One of the most pressing challenges is the high cost of electricity. Bitcoin mining is energy-intensive, and Antminers, while efficient compared to earlier models, still consume significant amounts of power. The profitability of mining is directly tied to the cost of electricity in your region. In areas where electricity prices are high, the costs can quickly outweigh any potential profits from mining. Even in regions with cheaper electricity, the margins are often slim, making it crucial to carefully monitor energy consumption and costs.
The Bitcoin network automatically adjusts the difficulty of mining every 2016 blocks (roughly every two weeks) to ensure that blocks are produced approximately every 10 minutes. As more miners join the network, the difficulty increases, requiring more computational power—and thus more electricity—to solve the mathematical problems necessary to mine new blocks. This means that the same Antminer that was profitable a few months ago might struggle to remain so as the difficulty escalates.
Antminers, particularly the more powerful models like the Antminer S19, are expensive, often costing several thousand dollars. Additionally, mining hardware has a limited lifespan due to the intense operation conditions. The rapid pace of technological advancement also means that today's top-of-the-line Antminer could become obsolete in a matter of months, necessitating continuous reinvestment in newer hardware to stay competitive.

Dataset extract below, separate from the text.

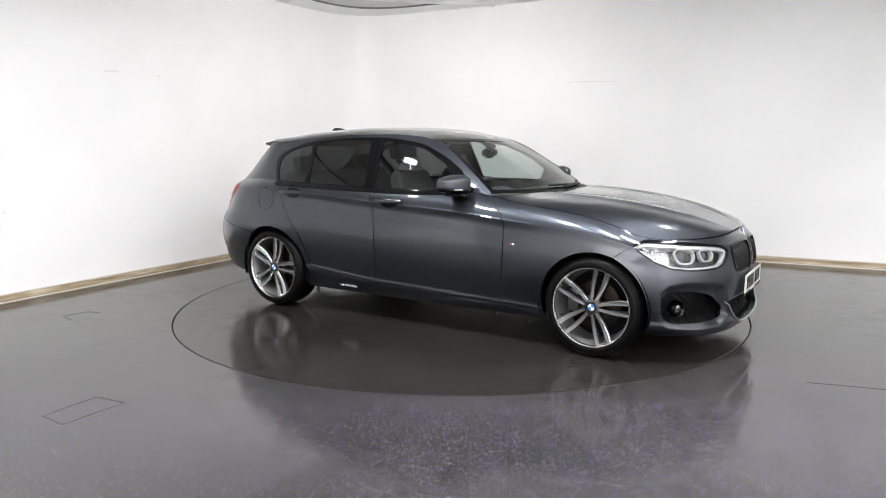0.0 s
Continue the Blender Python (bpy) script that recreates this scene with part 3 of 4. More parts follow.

The profitability of Bitcoin mining is heavily influenced by the price of Bitcoin itself. The cryptocurrency market is notoriously volatile, and sharp declines in Bitcoin's price can quickly turn a profitable mining operation into a loss-making one. Miners must be prepared for these fluctuations and potentially long periods of low profitability.
Running Antminers generates a substantial amount of heat, necessitating efficient cooling solutions. Without proper cooling, the hardware is prone to overheating, leading to increased maintenance costs and potential downtime, both of which can severely impact profitability. Setting up and maintaining adequate cooling systems can add significantly to the initial investment and ongoing operational costs.
While it's still possible to earn a profit through Bitcoin mining using an Antminer, the barriers to entry and the ongoing costs are substantial. Miners must carefully calculate their expenses, stay updated on market conditions, and continuously optimize their operations to remain profitable. For many, the era of easy profits from Bitcoin mining has passed, making it a venture that requires significant planning, resources, and risk tolerance.